Saturday, March 26, 2011

The Poll Tax Revisited

Every time there is a shooting, of almost any kind, the anti-gun crowd comes out in force with their screaming about how everything would be all better if we would just listen to them and take an economy-sized eraser to the Second Amendment. All of the usual arguments have been debunked into the ground (most of these shootings are already in violation of a whole plethora of gun laws, other countries do not actually have lower violent crime rates, "assault weapons" have nothing to do with cosmetics and usually have nothing to do with these shooting events, etc.) and, of course, the specific actions being called for usually have nothing to do with the shooting being used as a springboard (the shooting in Arizona a few months ago, which involved a handgun, caused a renewed cry for an assault weapons ban). Still, occasionally a new argument comes up that almost manages the impossible - almost manages to make the other arguments look intelligent.
I've been seeing one such argument for a few months now. I first started seeing it in the debates around the Arizona shooting. It is probably older than that, but that's when I first noticed it, and it seems to be gaining traction among the fringe elements. Mind you, it is gaining traction only among the fringe elements, because no one else can consider it with a straight face, but it does make an amusing discussion. The argument goes like this: We acknowledge your Second Amendment right to keep and bear arms, but the Second Amendment doesn't cover ammunition, so the government should declare small arms ammunition to be military ordinance that can only be purchased from state armories, registered, tracked, and at inflated prices. One person I see frequently pushing this argument on the boards actually sets the price at $20 per bullet.
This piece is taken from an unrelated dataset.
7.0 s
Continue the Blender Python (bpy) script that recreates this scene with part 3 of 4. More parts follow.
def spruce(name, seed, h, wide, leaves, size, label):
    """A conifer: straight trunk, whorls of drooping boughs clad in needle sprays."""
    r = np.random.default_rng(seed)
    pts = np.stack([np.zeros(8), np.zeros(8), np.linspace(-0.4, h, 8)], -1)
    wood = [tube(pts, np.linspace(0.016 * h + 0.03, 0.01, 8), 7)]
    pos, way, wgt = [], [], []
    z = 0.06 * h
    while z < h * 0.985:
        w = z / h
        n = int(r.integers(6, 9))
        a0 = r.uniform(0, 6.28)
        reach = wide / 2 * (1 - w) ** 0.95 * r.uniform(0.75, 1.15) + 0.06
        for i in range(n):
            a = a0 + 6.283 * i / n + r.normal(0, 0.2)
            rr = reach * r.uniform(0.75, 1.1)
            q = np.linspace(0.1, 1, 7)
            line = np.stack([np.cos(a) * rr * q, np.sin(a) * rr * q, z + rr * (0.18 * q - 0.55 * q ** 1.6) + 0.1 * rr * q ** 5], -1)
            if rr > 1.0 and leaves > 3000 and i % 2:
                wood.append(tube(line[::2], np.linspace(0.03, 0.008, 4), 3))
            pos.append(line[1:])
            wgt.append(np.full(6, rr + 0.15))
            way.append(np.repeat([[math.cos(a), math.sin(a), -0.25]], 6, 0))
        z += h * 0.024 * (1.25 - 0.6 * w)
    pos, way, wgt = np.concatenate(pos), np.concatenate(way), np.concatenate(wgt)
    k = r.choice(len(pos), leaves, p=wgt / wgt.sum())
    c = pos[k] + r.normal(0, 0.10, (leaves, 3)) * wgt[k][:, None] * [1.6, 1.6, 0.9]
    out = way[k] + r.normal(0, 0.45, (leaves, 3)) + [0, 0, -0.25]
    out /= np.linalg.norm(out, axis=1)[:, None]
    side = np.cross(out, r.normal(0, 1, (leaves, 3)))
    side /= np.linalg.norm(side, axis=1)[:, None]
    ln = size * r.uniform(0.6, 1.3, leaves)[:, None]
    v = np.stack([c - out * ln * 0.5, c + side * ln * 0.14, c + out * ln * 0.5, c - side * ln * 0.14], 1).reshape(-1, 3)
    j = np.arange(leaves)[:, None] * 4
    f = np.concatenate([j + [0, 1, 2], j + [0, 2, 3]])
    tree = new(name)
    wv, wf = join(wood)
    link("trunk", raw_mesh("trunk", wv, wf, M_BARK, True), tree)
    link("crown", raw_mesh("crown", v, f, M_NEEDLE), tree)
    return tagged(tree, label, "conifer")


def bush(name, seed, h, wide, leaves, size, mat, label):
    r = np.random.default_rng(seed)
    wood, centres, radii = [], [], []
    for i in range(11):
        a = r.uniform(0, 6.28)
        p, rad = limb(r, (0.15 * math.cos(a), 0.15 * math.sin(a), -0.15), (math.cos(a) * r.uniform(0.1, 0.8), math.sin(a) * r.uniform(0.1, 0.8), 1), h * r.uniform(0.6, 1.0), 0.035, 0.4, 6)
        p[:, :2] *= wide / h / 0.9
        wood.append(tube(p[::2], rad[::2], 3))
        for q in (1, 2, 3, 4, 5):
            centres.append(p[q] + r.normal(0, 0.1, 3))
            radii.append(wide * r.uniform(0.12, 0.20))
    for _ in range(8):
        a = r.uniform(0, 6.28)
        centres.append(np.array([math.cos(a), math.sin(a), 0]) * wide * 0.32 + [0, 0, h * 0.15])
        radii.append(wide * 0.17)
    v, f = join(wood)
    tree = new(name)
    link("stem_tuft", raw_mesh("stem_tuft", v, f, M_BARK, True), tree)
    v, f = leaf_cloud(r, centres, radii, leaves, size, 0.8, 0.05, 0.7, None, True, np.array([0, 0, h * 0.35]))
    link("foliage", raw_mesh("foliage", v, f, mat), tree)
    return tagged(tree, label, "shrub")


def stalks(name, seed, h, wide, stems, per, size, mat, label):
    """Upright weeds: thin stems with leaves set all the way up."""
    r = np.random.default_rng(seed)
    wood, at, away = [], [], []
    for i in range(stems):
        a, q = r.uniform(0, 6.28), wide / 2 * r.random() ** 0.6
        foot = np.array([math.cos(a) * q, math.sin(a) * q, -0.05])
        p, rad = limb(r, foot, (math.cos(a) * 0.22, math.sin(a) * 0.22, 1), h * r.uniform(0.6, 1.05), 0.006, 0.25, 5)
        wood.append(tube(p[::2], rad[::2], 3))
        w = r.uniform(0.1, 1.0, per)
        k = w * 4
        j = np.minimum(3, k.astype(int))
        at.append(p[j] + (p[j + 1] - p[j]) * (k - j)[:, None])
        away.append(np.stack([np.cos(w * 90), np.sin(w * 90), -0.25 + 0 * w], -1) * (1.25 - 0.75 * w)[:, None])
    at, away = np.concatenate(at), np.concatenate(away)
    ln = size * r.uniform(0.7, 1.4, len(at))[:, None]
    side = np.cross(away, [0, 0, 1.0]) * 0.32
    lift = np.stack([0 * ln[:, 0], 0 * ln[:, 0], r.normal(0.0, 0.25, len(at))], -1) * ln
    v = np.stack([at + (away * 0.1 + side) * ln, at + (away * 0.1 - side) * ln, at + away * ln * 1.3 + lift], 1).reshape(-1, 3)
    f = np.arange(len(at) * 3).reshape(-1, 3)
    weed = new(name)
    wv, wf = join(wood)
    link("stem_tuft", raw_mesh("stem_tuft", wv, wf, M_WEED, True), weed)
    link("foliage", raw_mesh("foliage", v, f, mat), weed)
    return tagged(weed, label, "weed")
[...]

It should not take much thought to realize why no one outside of the fringe elements can look at this argument without giggling.
On the obvious side, you run into the definitions of "guns" and "arms". Without ammunition, guns are not arms. Without ammunition, guns are just funny little statues that make for odd decorations. You cannot have a "right to keep and bear arms" without a right to arm those arms. See how that works? The very word used in the amendment requires that ammunition be included in the right. Otherwise, you only have the right to keep and bear strangely shaped clubs. There is plenty of evidence in the historical record that this is not what was intended.
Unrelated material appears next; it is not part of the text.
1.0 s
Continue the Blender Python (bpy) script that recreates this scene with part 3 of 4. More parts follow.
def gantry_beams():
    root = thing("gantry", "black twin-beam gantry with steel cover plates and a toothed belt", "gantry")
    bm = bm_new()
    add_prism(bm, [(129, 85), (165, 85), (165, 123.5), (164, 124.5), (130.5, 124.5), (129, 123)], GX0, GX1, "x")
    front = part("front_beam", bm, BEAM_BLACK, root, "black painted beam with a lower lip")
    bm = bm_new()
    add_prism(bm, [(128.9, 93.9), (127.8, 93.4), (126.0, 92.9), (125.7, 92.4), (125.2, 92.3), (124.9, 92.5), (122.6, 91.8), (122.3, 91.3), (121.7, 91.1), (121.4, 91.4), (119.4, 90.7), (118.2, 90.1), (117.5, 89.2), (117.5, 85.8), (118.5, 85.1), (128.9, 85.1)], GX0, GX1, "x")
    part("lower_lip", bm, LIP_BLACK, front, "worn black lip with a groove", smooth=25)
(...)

Slightly less obvious but just as important, this would be nothing less than revisiting the infamous poll tax. "You have this right, but you must pay a fee that only a select few can afford in order to exercise this right." Amusingly enough, the people who push this argument are usually the same people who push the Eat the Rich philosophy. "We hate the rich and will try to penalize them at every opportunity, but we are also going to argue that only the rich can make use of the Second Amendment." How does that even make sense?
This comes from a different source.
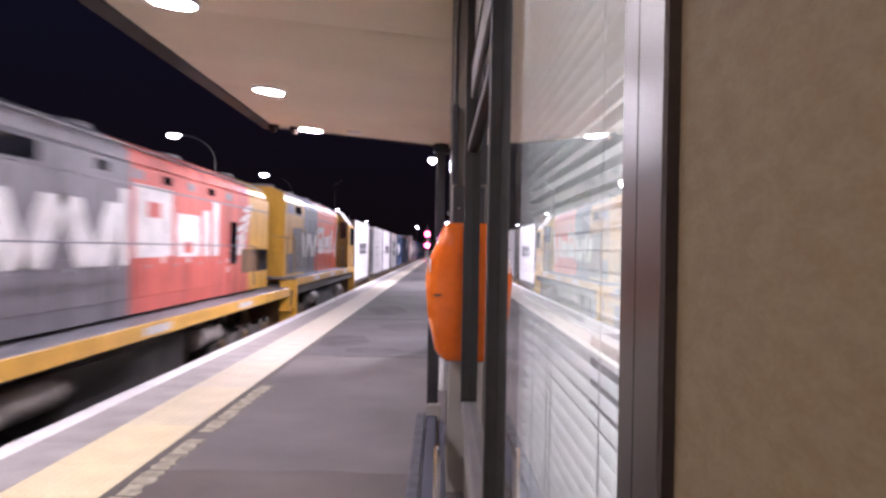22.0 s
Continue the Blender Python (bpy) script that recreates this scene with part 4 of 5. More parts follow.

It doesn't make sense because it isn't supposed to make sense. These people do not have a coherent argument. They are only grasping at anything that might accomplish their goal of removing guns from their rightful owners.
This argument is nothing more than a thinly disguised attempt to render the Second Amendment moot through back door betrayal. Their attempts to separate the individual from the Second Amendment have failed and they know they have no chance of repealing the Second Amendment, so they want to neuter it and are trying to push a plan that wouldn't fool a child.
Guns without ammunition are not arms. Ammunition without guns is equally useless. The two are inextricably tied together. Any attempt to argue otherwise is arguing from falsehood and should be treated as such.